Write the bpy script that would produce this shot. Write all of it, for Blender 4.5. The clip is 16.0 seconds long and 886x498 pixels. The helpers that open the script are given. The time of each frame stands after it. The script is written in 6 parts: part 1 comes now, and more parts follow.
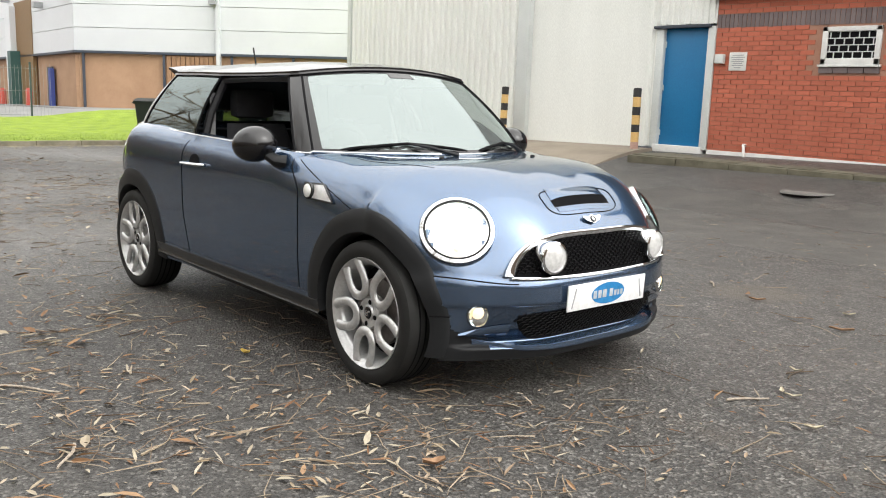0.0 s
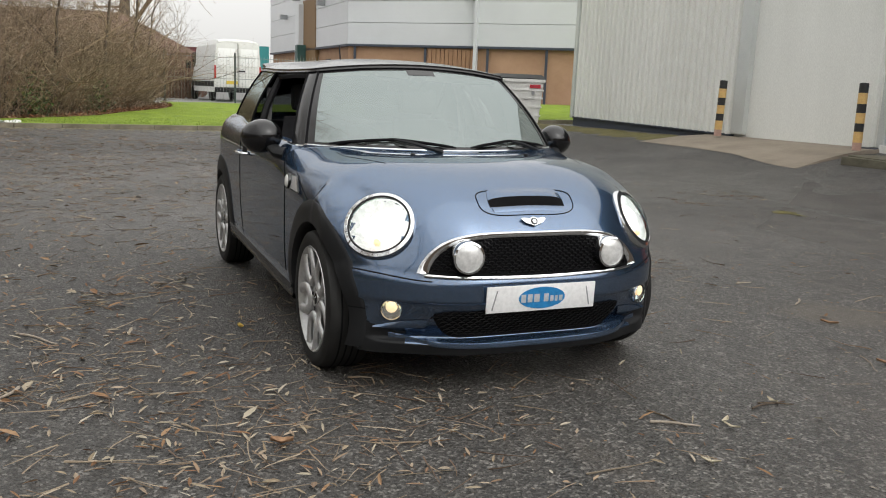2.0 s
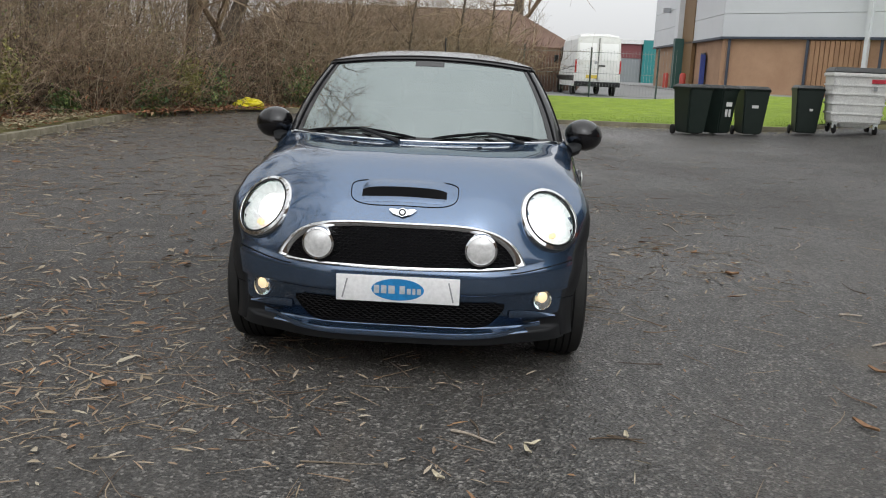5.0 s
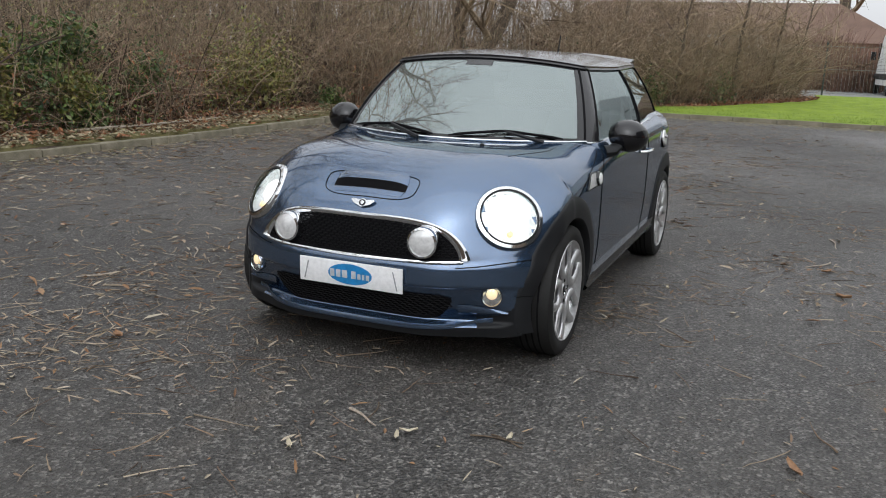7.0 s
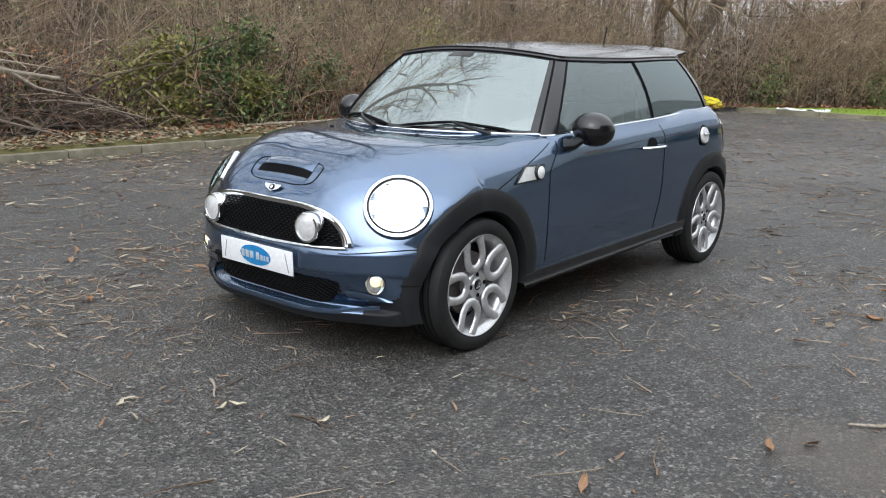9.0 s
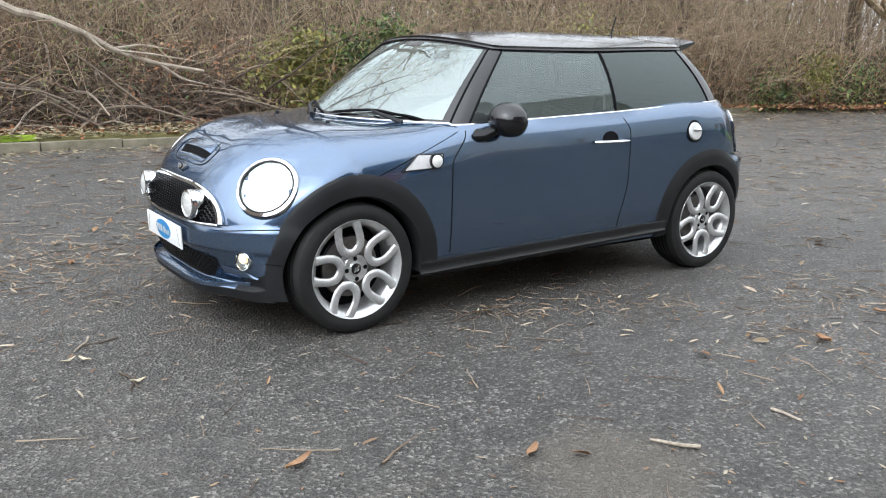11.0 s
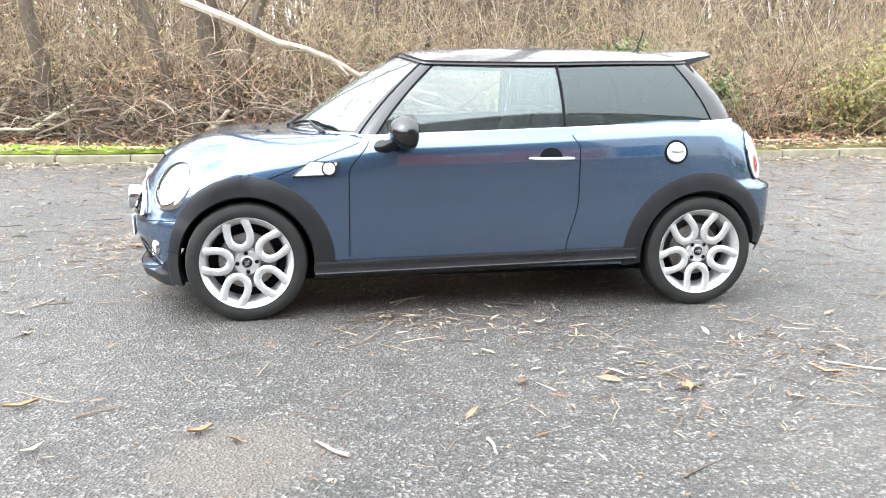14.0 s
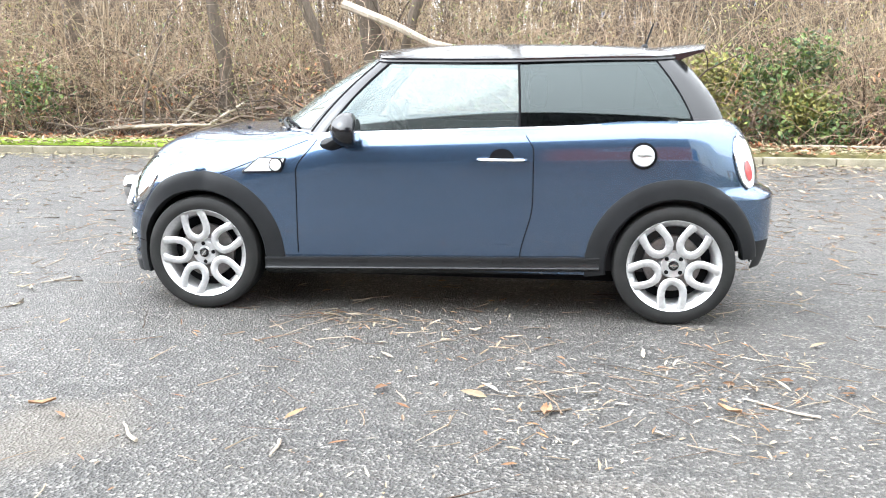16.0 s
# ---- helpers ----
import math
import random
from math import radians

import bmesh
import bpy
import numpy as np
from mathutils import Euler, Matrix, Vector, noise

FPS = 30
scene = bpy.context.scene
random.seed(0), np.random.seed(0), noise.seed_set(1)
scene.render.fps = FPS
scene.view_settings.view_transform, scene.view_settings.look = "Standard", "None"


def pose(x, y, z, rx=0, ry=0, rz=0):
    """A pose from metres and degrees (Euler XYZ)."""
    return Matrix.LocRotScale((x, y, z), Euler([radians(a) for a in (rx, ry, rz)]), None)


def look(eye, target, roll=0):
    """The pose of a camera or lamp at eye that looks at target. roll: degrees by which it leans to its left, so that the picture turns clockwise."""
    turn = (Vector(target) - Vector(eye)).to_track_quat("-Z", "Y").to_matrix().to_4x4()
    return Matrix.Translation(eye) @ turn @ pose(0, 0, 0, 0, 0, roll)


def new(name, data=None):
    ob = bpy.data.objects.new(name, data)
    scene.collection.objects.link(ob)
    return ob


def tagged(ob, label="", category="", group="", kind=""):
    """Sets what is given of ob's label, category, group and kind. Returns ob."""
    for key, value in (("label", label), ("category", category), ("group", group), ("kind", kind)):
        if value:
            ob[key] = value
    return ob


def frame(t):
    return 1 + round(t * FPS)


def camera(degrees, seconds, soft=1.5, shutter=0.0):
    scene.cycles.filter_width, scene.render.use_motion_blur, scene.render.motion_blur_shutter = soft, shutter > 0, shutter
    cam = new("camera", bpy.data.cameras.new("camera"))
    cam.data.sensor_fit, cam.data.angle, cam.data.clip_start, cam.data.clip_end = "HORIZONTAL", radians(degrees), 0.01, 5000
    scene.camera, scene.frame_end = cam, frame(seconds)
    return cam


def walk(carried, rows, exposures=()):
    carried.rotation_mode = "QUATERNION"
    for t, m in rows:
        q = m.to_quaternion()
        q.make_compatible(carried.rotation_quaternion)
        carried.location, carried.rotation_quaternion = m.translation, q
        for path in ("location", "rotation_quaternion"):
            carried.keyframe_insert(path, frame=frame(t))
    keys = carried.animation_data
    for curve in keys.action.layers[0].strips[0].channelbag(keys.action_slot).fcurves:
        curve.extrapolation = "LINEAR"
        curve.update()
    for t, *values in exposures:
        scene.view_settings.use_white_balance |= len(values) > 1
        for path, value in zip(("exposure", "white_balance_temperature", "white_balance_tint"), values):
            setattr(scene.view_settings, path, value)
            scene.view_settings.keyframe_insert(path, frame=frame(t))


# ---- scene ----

━━━━

**EXERCISE GOAL**: Using the material above, set down every line exactly, but skip the pictures.

**FULL RESPONSE**:
Write the bpy script that would produce this shot. Write all of it, for Blender 4.5. The clip is 16.0 seconds long and 886x498 pixels. The helpers that open the script are given. The time of each frame stands after it. The script is written in 6 parts: part 1 comes now, and more parts follow.
0.0 s
2.0 s
5.0 s
7.0 s
9.0 s
11.0 s
14.0 s
16.0 s
# ---- helpers ----
import math
import random
from math import radians

import bmesh
import bpy
import numpy as np
from mathutils import Euler, Matrix, Vector, noise

FPS = 30
scene = bpy.context.scene
random.seed(0), np.random.seed(0), noise.seed_set(1)
scene.render.fps = FPS
scene.view_settings.view_transform, scene.view_settings.look = "Standard", "None"


def pose(x, y, z, rx=0, ry=0, rz=0):
    """A pose from metres and degrees (Euler XYZ)."""
    return Matrix.LocRotScale((x, y, z), Euler([radians(a) for a in (rx, ry, rz)]), None)


def look(eye, target, roll=0):
    """The pose of a camera or lamp at eye that looks at target. roll: degrees by which it leans to its left, so that the picture turns clockwise."""
    turn = (Vector(target) - Vector(eye)).to_track_quat("-Z", "Y").to_matrix().to_4x4()
    return Matrix.Translation(eye) @ turn @ pose(0, 0, 0, 0, 0, roll)


def new(name, data=None):
    ob = bpy.data.objects.new(name, data)
    scene.collection.objects.link(ob)
    return ob


def tagged(ob, label="", category="", group="", kind=""):
    """Sets what is given of ob's label, category, group and kind. Returns ob."""
    for key, value in (("label", label), ("category", category), ("group", group), ("kind", kind)):
        if value:
            ob[key] = value
    return ob


def frame(t):
    return 1 + round(t * FPS)


def camera(degrees, seconds, soft=1.5, shutter=0.0):
    scene.cycles.filter_width, scene.render.use_motion_blur, scene.render.motion_blur_shutter = soft, shutter > 0, shutter
    cam = new("camera", bpy.data.cameras.new("camera"))
    cam.data.sensor_fit, cam.data.angle, cam.data.clip_start, cam.data.clip_end = "HORIZONTAL", radians(degrees), 0.01, 5000
    scene.camera, scene.frame_end = cam, frame(seconds)
    return cam


def walk(carried, rows, exposures=()):
    carried.rotation_mode = "QUATERNION"
    for t, m in rows:
        q = m.to_quaternion()
        q.make_compatible(carried.rotation_quaternion)
        carried.location, carried.rotation_quaternion = m.translation, q
        for path in ("location", "rotation_quaternion"):
            carried.keyframe_insert(path, frame=frame(t))
    keys = carried.animation_data
    for curve in keys.action.layers[0].strips[0].channelbag(keys.action_slot).fcurves:
        curve.extrapolation = "LINEAR"
        curve.update()
    for t, *values in exposures:
        scene.view_settings.use_white_balance |= len(values) > 1
        for path, value in zip(("exposure", "white_balance_temperature", "white_balance_tint"), values):
            setattr(scene.view_settings, path, value)
            scene.view_settings.keyframe_insert(path, frame=frame(t))


# ---- scene ----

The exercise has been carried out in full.